Other than Ceph I've only worked on systems where one disk failure needs one hotspare disk to rebuild, anything else is handled by a separate backup and DR plan. With Ceph, depending on the design it might need free space to handle a host or rack failure, and that's pretty new to me and also leads me to prefer more free space rather than less. With a hundred "units" of storage grouped into 5 failure domains then only 80% is usable, again probably better with scale and experienced design.
If I had 10,000 nodes I'd rather 10,100 nodes and better sleep than playing "how close to full can I get this thing" and constantly on edge waiting for a problem which takes down a 10,000 node cluster and all the things that needed such a big cluster. I'm probably taking some advice from Reddit threads talking about 3-node Ceph/Proxmox setups which say 66% and YouTube videos talking about Ceph at CERN - in those I think their use case is a bursty massive dump of particle accelerator data to ingest, followed by a quieter period of read-heavy analysis and reporting, so they need to keep enough free space for large swings. My company's use case was more backup data churn, lower peaks, less tidal, quite predictable, and we did run much fuller than 66%. We're now down below 50% used as we migrate away, and they're much more stable.

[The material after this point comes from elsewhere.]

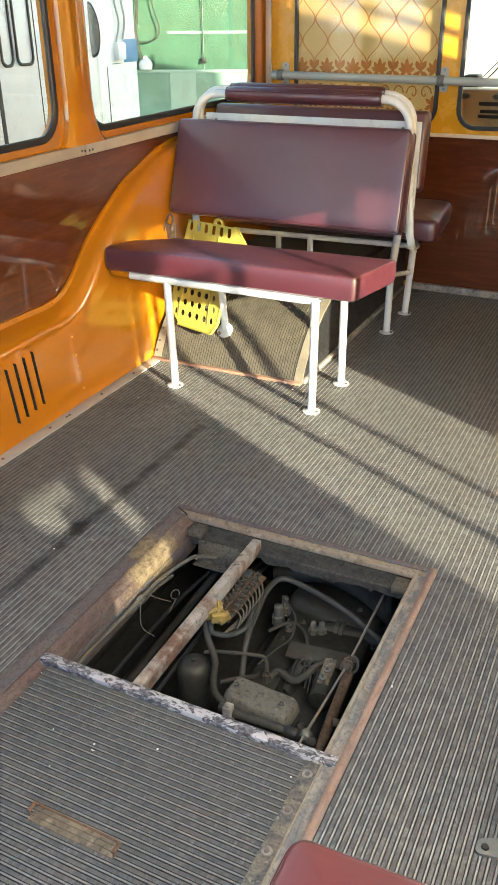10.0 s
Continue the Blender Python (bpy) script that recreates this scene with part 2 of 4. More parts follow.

[1] it didn't help that we had nobody familiar with Ceph once the builder had left, and these had been running a long time and partially upgraded through different versions, and had one-of-everything; some S3 storage, some CephFS, some RBDs with XFS to use block cloning, some N+1 pools, some Erasure Coding pools, some physical hardware and some virtual machines, some Docker containerised services but not all, multiple frontends hooked together by password based SSH, and no management will to invest or pay for support/consultants, some parts running over IPv6 and some over IPv4, none with DNS names, some front-ends with redundant multiple back end links, others with only one. A well-designed, well-planned, management-supported cluster with skilled admins can likely run with finer tolerances.